> **The request**
Tell how many lines contain the word "part". Reply with the number only.

> **Dataset content**
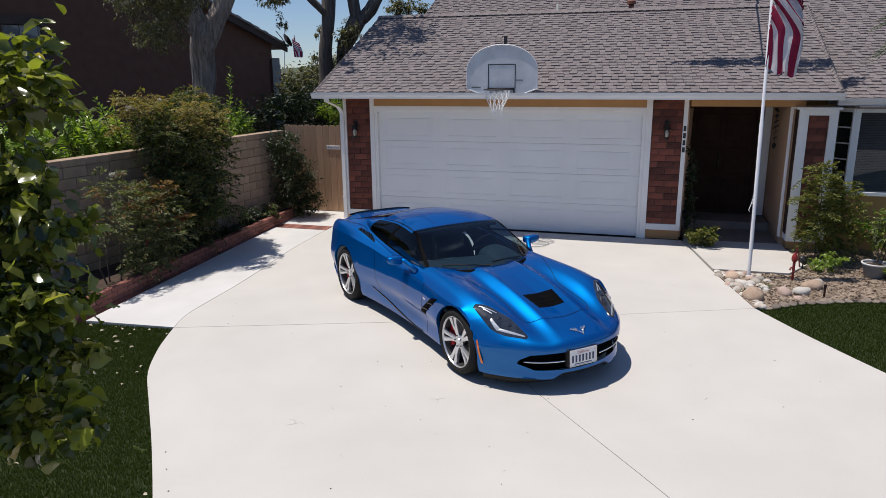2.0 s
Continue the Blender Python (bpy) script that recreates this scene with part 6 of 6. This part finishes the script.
# ---- small things ----
def stone(name, x, y, r, seed, label="smooth pale river stone in the bed", flat=0.7, z=None, material=STONE):
    rng = random.Random(seed)
    bm = bmesh.new()
    bmesh.ops.create_icosphere(bm, subdivisions=3, radius=1.0)
    off = Vector((rng.uniform(0, 9), rng.uniform(0, 9), rng.uniform(0, 9)))
    sx, sy = r * rng.uniform(0.9, 1.3), r * rng.uniform(0.75, 1.0)
    for v in bm.verts:
        k = 1 + 0.22 * noise.noise(v.co * 0.9 + off) + 0.05 * noise.noise(v.co * 3 + off)
        v.co = Vector((v.co.x * sx, v.co.y * sy, v.co.z * r * flat)) * k
    zz = ground_z(x, y) - 0.04 + r * flat * 0.72 if z is None else z
    ob = part(name, bm, material, None, "", pose(x, y, zz, 0, 0, rng.uniform(0, 180)), smooth=True)
    return tagged(ob, label, "stone", "river stones in the bed")


rng = random.Random(21)
for k, (x, y, r) in enumerate(((6.40, -2.93, 0.17), (6.80, -2.66, 0.125), (7.02, -2.60, 0.13), (7.22, -2.30, 0.15), (7.12, -2.40, 0.10), (6.22, -2.12, 0.13), (6.52, -2.22, 0.11), (6.68, -2.12, 0.08),
                               (6.14, -2.40, 0.09), (6.05, -2.02, 0.09), (6.10, -1.88, 0.08), (6.30, -1.86, 0.09), (6.60, -1.88, 0.08), (6.30, -2.50, 0.10), (6.72, -2.3, 0.08), (6.18, -2.28, 0.10),
                               (6.42, -2.42, 0.08), (6.95, -2.83, 0.09), (7.33, -2.06, 0.12), (6.88, -2.28, 0.05), (6.32, -2.68, 0.07), (6.55, -2.66, 0.05), (6.75, -1.9, 0.06), (6.02, -1.95, 0.05))):
    big = r > 0.12
    stone("river_stone", x, y, r * (0.80 if big else 0.70), 300 + k, "large round tan river stone beside the drive" if big else "smooth pale river stone in the bed", 0.75 if big else 0.7, None, (BOULDER, PINK_STONE, PALE_STONE, BOULDER, PALE_STONE)[k % 5] if big else (STONE, PALE_STONE, PINK_STONE)[k % 3])
for k in range(30):
    t = k / 29
    stone("river_stone", 6.0 + 0.36 * t + rng.uniform(0.03, 0.10), -1.80 - 1.45 * t + rng.uniform(-0.03, 0.03), rng.uniform(0.035, 0.065), 400 + k, "small pale river pebble at the drive's edge", material=(PALE_STONE, STONE, PALE_STONE, PINK_STONE)[k % 4])
for k in range(34):
    t = rng.uniform(0.0, 0.62)
    stone("river_stone", 6.08 + 0.30 * t + rng.uniform(0.05, 0.50) * (1 - 0.5 * t), -1.86 - 1.30 * t + rng.uniform(-0.04, 0.04), rng.uniform(0.04, 0.085), 460 + k, "smooth pale river stone piled by the flagpole", material=(PALE_STONE, PALE_STONE, STONE, PINK_STONE)[k % 4])
EDGE = [(6.45, -3.30), (6.9, -2.98), (7.6, -2.70), (8.4, -2.56), (9.6, -2.48), (12, -2.55)]
d = 0.0
for (x0, y0), (x1, y1) in zip(EDGE, EDGE[1:]):
    n = int(math.hypot(x1 - x0, y1 - y0) / 0.112)
    for k in range(n):
        t = (k + 0.5) / n
        ob = stone("edging_stone", x0 + (x1 - x0) * t, y0 + (y1 - y0) * t, rng.uniform(0.045, 0.082), 500 + int(x0 * 40) + k, "rough tan edging stone round the flower bed", 0.42, None, EDGE_STONE)
        ob["group"] = "stones edging the flower bed"

# bark chips scattered over the bed
rg = np.random.default_rng(9)
n = 9000
px, py = rg.uniform(6.0, 10.5, n), rg.uniform(-3.2, 0.2, n)
ok = inside([(6.02, -1.78), (6.40, -3.3), (6.9, -3.0), (7.6, -2.72), (8.4, -2.58), (10.5, -2.5), (10.5, 0.3), (7.8, 0.3), (7.3, -0.3), (7.4, -1.2), (7.05, -1.76)], px, py)
c = np.stack([px, py, 0.011 * np.minimum(py, 0) + 0.008], 1)[ok]
vs, fs = leaves(c, 0.05, 0.15, 0.0, 5, 2.2)
CHIP = leaf_mat("bark_chip", (0.12, 0.08, 0.055), (0.46, 0.37, 0.28), 0.9, 0.02)
tagged(hang("bark_chips", mesh_from(vs, fs), CHIP), "scattered brown bark chips", "bark chips", kind="stuff")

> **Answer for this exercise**
2